**Exercise:**
Locate each line holding the string "that" and copy it.

#### Dataset rows ####

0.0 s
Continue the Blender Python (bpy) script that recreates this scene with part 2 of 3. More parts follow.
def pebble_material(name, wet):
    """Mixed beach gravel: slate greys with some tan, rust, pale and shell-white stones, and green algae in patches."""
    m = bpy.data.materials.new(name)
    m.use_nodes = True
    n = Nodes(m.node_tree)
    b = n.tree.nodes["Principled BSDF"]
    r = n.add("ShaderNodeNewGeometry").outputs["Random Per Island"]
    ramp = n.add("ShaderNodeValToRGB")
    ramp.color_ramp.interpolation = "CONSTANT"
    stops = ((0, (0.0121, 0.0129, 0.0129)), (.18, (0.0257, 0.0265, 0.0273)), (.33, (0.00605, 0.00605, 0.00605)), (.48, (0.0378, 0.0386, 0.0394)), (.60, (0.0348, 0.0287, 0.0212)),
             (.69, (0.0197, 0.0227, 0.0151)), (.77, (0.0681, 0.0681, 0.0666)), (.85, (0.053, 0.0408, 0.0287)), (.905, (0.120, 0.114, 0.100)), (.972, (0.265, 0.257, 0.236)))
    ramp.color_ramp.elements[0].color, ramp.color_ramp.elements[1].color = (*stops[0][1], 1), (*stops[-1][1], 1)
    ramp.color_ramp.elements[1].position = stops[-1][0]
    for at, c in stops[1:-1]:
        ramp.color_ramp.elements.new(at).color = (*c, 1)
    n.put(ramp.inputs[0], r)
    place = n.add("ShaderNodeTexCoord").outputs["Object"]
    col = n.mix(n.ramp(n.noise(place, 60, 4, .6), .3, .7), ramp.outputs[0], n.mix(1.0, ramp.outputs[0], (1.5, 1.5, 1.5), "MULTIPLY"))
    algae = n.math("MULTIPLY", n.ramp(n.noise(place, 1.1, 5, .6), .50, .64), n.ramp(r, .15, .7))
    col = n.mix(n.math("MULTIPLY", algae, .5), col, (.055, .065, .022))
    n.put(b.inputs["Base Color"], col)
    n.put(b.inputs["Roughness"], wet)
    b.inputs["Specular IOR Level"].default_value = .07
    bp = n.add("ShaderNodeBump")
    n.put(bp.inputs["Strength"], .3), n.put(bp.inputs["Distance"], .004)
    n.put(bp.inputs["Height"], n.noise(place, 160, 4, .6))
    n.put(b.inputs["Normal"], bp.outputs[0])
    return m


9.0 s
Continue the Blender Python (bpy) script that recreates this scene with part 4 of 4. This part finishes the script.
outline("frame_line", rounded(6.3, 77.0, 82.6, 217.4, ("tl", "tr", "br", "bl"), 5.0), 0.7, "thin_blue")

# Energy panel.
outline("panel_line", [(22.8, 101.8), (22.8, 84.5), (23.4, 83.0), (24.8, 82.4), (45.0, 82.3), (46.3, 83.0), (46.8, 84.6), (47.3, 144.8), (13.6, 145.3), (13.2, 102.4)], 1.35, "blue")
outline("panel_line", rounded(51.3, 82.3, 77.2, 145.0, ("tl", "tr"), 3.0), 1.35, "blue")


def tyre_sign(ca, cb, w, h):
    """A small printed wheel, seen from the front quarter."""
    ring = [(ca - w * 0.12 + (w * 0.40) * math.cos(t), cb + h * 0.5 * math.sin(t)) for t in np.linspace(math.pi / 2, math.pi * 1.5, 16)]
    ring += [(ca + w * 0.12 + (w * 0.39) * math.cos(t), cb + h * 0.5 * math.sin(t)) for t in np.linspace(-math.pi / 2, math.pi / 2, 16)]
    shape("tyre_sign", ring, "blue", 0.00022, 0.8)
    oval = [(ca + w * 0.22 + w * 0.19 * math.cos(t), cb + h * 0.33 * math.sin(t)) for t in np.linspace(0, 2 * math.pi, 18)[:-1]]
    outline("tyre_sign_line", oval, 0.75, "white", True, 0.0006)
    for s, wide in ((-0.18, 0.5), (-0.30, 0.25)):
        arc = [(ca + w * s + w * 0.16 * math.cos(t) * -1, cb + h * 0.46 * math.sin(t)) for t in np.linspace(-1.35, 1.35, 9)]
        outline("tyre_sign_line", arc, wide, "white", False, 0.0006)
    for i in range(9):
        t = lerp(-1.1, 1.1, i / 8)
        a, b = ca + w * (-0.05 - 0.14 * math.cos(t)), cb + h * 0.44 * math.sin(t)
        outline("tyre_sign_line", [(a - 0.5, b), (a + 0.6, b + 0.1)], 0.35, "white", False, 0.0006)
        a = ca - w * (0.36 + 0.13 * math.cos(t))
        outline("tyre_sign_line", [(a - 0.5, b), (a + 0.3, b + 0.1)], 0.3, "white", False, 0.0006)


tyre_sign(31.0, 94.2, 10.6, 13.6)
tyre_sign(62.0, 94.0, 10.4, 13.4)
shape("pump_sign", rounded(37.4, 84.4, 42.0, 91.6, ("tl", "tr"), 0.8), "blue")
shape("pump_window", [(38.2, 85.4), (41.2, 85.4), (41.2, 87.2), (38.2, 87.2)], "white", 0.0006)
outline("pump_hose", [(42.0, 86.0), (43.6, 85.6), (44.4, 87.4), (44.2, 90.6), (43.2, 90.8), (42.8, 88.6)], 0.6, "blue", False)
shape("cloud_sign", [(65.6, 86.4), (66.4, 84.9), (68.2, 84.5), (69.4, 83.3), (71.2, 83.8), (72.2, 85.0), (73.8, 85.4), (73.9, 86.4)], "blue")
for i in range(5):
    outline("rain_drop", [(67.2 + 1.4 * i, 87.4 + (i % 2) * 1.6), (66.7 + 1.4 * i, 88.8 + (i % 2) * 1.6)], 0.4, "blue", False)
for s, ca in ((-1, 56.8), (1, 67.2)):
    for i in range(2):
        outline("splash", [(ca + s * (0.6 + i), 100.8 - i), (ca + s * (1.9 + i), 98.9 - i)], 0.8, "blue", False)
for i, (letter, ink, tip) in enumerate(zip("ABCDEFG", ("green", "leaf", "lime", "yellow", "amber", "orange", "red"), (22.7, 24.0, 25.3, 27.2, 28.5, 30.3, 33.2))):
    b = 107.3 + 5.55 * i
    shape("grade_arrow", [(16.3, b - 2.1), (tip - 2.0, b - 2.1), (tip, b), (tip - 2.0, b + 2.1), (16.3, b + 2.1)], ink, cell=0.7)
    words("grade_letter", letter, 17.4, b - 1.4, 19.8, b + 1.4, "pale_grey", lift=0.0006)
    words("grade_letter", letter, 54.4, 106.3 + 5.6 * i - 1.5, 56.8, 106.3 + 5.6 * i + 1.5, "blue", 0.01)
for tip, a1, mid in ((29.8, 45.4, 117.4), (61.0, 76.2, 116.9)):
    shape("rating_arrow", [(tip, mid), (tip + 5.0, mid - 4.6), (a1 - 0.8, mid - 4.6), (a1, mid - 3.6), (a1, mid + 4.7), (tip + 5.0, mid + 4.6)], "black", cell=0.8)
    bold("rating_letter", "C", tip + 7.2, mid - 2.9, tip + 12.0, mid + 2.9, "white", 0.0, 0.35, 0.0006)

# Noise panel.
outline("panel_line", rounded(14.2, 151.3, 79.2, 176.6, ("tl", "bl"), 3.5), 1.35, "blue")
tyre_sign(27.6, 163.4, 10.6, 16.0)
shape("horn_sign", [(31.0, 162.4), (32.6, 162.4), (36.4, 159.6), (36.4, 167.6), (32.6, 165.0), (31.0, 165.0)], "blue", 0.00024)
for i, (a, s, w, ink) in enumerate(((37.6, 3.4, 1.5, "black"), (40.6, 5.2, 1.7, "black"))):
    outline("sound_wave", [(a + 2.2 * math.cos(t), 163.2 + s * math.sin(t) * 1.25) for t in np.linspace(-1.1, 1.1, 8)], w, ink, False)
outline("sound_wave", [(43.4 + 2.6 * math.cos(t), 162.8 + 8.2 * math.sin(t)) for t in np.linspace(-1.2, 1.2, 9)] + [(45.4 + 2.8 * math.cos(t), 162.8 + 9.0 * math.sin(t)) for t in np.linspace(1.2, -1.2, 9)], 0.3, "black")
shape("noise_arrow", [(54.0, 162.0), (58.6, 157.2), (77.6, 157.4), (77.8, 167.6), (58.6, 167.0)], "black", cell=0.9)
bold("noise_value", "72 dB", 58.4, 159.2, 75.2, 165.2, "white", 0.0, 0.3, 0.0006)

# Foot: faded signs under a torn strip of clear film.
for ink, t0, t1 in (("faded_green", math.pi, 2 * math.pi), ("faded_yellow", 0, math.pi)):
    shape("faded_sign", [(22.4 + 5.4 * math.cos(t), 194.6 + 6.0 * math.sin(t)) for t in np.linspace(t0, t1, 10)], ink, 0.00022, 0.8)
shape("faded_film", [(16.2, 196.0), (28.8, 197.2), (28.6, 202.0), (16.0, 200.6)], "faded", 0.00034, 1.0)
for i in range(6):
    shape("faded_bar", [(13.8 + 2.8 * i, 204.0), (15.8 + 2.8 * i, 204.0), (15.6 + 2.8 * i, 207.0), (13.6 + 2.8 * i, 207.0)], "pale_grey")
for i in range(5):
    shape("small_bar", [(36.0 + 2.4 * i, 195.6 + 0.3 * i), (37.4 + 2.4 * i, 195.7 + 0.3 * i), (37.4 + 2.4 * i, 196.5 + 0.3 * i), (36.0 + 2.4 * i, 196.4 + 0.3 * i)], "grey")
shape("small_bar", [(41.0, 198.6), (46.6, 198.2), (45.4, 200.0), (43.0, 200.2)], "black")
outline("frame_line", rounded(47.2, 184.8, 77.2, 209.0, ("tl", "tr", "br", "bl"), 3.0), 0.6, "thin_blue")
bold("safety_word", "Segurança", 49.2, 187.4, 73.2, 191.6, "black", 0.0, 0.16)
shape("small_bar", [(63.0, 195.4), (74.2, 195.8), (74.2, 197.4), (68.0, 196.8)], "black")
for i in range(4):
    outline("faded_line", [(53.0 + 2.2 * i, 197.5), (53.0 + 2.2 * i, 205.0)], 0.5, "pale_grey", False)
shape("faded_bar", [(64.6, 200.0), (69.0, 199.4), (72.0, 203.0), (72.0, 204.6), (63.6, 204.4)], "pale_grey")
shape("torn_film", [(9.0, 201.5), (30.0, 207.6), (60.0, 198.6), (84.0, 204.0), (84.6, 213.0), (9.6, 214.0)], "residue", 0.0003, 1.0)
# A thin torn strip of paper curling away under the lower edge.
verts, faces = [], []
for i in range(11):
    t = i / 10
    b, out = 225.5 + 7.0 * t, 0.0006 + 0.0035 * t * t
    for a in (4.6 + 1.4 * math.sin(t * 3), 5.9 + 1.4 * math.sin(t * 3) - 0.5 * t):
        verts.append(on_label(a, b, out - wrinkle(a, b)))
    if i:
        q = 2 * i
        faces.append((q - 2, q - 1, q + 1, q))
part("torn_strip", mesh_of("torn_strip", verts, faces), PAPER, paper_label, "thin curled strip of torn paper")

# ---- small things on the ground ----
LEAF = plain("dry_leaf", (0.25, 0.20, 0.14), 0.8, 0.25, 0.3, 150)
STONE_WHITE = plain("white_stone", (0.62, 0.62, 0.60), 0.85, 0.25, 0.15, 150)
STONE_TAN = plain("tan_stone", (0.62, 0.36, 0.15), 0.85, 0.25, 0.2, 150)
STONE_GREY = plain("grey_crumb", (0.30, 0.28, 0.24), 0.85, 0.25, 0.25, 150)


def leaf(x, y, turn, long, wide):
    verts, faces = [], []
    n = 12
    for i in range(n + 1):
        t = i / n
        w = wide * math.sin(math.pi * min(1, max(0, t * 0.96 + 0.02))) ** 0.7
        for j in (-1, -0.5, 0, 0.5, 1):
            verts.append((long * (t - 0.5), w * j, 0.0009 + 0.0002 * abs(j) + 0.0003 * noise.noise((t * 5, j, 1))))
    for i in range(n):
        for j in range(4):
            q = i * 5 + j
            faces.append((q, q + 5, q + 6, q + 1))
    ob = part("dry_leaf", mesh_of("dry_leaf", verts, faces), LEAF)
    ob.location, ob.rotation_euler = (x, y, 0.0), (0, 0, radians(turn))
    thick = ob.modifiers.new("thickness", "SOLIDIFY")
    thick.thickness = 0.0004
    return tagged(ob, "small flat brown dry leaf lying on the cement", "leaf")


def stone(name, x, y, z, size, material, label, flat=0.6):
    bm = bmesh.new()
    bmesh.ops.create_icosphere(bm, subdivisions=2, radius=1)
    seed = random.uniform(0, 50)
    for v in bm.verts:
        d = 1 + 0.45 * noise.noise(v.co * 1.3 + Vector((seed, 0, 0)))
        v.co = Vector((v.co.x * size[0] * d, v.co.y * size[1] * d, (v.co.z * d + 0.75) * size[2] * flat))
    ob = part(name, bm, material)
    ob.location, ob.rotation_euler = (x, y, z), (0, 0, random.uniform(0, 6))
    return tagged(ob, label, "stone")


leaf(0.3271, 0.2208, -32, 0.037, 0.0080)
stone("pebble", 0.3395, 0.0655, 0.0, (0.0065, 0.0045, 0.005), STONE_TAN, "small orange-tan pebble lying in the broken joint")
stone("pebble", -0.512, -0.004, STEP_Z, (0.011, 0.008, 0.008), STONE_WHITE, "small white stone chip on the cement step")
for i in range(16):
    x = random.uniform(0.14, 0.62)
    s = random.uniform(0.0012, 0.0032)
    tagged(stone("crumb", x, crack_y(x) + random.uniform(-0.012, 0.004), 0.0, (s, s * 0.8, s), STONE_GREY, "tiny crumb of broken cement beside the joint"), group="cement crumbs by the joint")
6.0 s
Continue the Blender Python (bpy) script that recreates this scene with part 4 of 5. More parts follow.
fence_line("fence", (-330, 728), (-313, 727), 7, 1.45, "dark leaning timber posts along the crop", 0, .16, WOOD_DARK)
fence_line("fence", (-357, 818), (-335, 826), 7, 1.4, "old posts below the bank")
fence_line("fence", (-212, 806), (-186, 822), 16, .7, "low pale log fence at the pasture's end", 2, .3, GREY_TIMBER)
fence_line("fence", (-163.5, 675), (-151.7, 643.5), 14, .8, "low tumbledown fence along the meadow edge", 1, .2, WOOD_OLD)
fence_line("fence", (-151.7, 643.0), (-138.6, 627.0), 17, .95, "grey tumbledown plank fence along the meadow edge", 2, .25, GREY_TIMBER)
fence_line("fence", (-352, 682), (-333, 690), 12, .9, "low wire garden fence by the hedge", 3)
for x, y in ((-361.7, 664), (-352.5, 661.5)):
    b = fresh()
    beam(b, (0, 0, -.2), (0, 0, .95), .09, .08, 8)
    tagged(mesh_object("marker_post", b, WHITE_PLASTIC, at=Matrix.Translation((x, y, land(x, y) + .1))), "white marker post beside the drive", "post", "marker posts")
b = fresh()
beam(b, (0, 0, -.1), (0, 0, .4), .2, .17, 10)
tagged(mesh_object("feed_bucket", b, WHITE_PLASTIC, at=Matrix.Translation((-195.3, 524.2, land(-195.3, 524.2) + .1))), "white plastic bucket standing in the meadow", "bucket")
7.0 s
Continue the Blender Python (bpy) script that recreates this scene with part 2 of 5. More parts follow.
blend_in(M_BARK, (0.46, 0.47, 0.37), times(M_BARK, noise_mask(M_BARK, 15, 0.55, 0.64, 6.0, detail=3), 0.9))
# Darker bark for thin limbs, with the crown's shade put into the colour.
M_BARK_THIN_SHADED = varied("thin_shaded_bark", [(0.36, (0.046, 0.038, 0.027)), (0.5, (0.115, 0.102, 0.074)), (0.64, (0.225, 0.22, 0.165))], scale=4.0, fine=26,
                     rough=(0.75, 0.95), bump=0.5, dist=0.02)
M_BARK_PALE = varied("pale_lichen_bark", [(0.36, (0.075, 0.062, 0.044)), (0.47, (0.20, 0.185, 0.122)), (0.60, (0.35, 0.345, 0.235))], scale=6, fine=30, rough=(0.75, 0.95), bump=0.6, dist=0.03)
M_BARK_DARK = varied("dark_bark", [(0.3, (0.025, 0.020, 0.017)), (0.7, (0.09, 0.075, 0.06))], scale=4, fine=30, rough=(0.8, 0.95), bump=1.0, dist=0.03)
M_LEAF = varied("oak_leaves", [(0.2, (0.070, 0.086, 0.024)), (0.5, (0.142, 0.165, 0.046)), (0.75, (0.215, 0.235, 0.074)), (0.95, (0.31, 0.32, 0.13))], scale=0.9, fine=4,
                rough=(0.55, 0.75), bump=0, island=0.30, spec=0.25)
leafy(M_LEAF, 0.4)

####

**Solution to this exercise:**
Continue the Blender Python (bpy) script that recreates this scene with part 2 of 3. More parts follow.
Continue the Blender Python (bpy) script that recreates this scene with part 4 of 4. This part finishes the script.
Continue the Blender Python (bpy) script that recreates this scene with part 4 of 5. More parts follow.
Continue the Blender Python (bpy) script that recreates this scene with part 2 of 5. More parts follow.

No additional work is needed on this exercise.